I’ve created ArcheIntent because I love the built environment and the visionary architects who create it. As a sole practitioner myself, I am challenged with getting to my own marketing to-do list. And, I've noticed that most small architecture firms share that challenge.
I also understand the challenges of standing out, and standing for something in an industry where creativity (and the ongoing education that informs it) are treated as a commodity.
Where do you start?
If you have not reached the point where new business offers are breaking down your doors, you need to figure out your story and how to communicate it to the world in a memorable way. Figure out your philosophy. Why did you become an architect? What do you want your legacy to be? What is your story?
By defining yourself and what you stand for, you can begin to stand out from the crowd, and build confidence doing it.
A critical skill for professional success is the ability to communicate ideas in an accessible way – to find the emotional connection that inspires those with the power to say yes, delivered in their language, not architect-speak.
Equally important, yet absent from most architecture firms’ online presence, is an identity that breaks through the commodity pack. Most architects think of a website as a portfolio. The result is a plethora of firms with lovely photos of their best work – that are virtually interchangeable.
The final photos don't tell the story of the project journey – how it got built, the problems solved, or the personalities and politics navigated. But that’s the human story that sets you apart, and the one that people remember.
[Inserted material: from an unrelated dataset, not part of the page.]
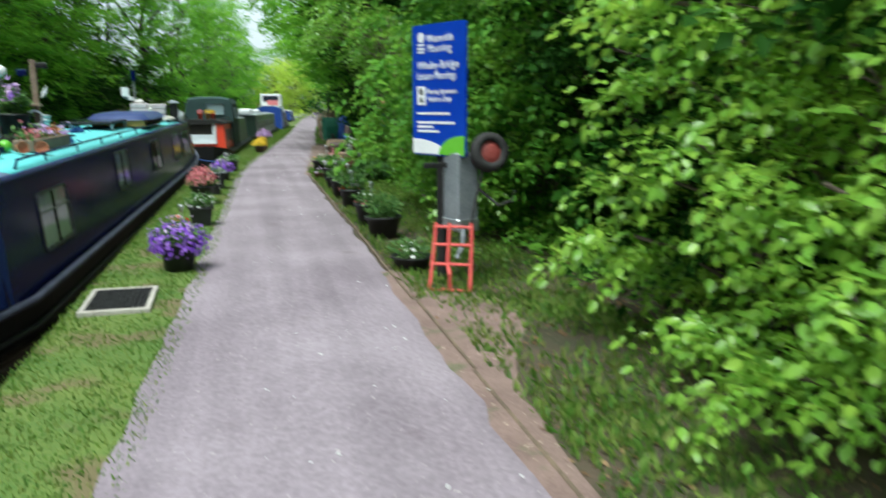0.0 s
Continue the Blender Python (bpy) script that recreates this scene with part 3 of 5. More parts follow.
for i in range(7):
    y = 3 + i * 4.2
    spots.append((10.0 + R.uniform(-0.8, 0.9), y if y < 18 else y + 9, 0, R.uniform(1.1, 1.5), R.uniform(0, 360)))
for x, y in ((-9, 128), (-4, 136), (1, 150), (18, 150), (12, 172), (24, 140)):
    spots.append((x, y, 1, 2.3, x * 31))
plant_out(SHRUB, spots, "woodland shrubs")

LEAN = [make_tree("leaning_tree", "tree leaning out over the towpath in fresh leaf", 19, 11.0, 3.3, 2.9, 54, 30, 0.17, M_LEAF_FAR, 0.12, 9, 0.6, lean=(-1.1, 0.0), cluster_r=0.95)]
plant_out(LEAN, [(3.5, 29.3, 0, 1.0, 8), (3.9, 37.0, 0, 1.0, -10), (4.9, 47.0, 0, 1.05, 12)], "trees leaning over the path")
NEARB = [make_tree("hazel_bush", "hazel bush with large bright leaves reaching to the path", 41, 3.3, 0.95, 0.2, 44, 34, 0.072, M_LEAF_NEAR, 0.03, 8, 0.34, stems=4, category="bush", cluster_r=0.34, bark=M_BARK_PALE, fine=True, droop=0.5)]
plant_out(NEARB, [(1.50, 5.55, 0, 0.85, 0), (1.75, 6.7, 0, 0.95, 70), (2.05, 10.9, 0, 1.0, 120)], "hazel bushes by the path")

HEDGE = [
    make_tree("hedge_bush", "dense hazel hedge bush with bright green leaves", 31, 3.0, 1.25, 0.15, 30, 36, 0.088, M_LEAF, 0.035, 10, 0.36, stems=4, category="bush", cluster_r=0.42, bark=M_BARK_PALE),
    make_tree("hedge_bush", "tall drooping hazel bush in fresh leaf", 34, 4.4, 1.5, 0.4, 34, 36, 0.095, M_LEAF, 0.045, 10, 0.42, stems=4, category="bush", cluster_r=0.48, bark=M_BARK_PALE, droop=0.55),
]
spots = [(2.7, 4.2, 1, 0.9, 0), (2.7, 6.4, 1, 0.8, 60), (2.7, 10.3, 1, 0.9, 120), (2.25, 11.9, 0, 0.95, 200), (2.5, 13.6, 1, 0.95, 20), (2.45, 15.1, 0, 0.9, 95),
         (3.8, 21.1, 0, 0.75, 10), (2.95, 23.1, 0, 0.66, 140), (3.3, 24.9, 0, 0.66, 250), (4.6, 22.6, 0, 0.62, 80), (3.9, 28.0, 0, 0.9, 33), (4.2, 34, 0, 1.0, 80), (4.6, 40, 1, 1.0, 10), (5.3, 47, 0, 1.2, 70), (6.5, 58, 1, 1.3, 50), (4.3, 1.8, 1, 1.1, 77),
         (3.2, 11.3, 1, 1.5, 210), (3.3, 13.0, 1, 1.5, 300), (2.75, 14.5, 1, 1.3, 170)]
plant_out(HEDGE, spots, "hedge along the towpath")

# ---- moored narrowboats ----


def stern(v):
    """How far the counter draws in towards the stern."""
    return 0.43 * min(1.6, max(0.0, (-0.9 - v) / 1.9))


def loft_hull(name, parent, material, half, v0, v1, bow, top, bottom, centre, sheer=0.25, blunt=0.6):
    """A hull with a rounded bow: plan outline swept from its top to below the water."""
    st = []
    n = 26
    for i in range(n + 1):
        f = i / n
        v = v0 + (v1 - v0) * f
        w = half
        if v > v1 - bow:
            q = (v - (v1 - bow)) / bow
            w = half * math.sqrt(max(0.0008, 1 - q ** 2.2)) if q < 1 else 0.02
        w = max(0.25, w - stern(v))
        rise = sheer * max(0, (v - (v1 - bow * 1.3)) / (bow * 1.3)) ** 2
        st.append([(centre + w, v, top + rise), (centre + w * 0.985, v, (top + bottom) / 2), (centre + w * 0.93, v, bottom), (centre - w * 0.93, v, bottom), (centre - w * 0.985, v, (top + bottom) / 2), (centre - w, v, top + rise)])
    return part(name, sweep(True, st), material, parent)


def strake(parent, material, half, v0, v1, bow, z, centre, sheer, size=0.05, name="rubbing_strake"):
    bm = bmesh.new()
    for s in (1, -1):
        pts = []
        for i in range(40):
            v = v0 + (v1 - v0) * i / 39
            w = half
            if v > v1 - bow:
                q = (v - (v1 - bow)) / bow
                w = half * math.sqrt(max(0.0008, 1 - q ** 2.2))
            w = max(0.25, w - stern(v)) if sheer else w
            rise = sheer * max(0, (v - (v1 - bow * 1.3)) / (bow * 1.3)) ** 2
            pts.append((centre + s * w, v, z + rise))
        tube(pts, size, 6, bm)
    return smooth(part(name, bm, material, parent))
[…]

In the coming weeks, I will be sharing some tools that you can use to help you start answering the questions that will lead you to the way to express your identity.
Oh! In case you were wondering, I went to UConn, played baritone horn in the marching band and fell in love with the Storrs campus. Like Wesleyan, it has sweeping lawns crowned with their historic 1890s buildings.
The best feature, though, is that a ten-minute walk can still take you from the bustle of the Student Union mid-campus to nearly silent rolling hills, white fences, and expansive pastures – the home to story-book-perfect animals at the center of the school’s animal science program – some dedicated to providing the dairy bar with raw material.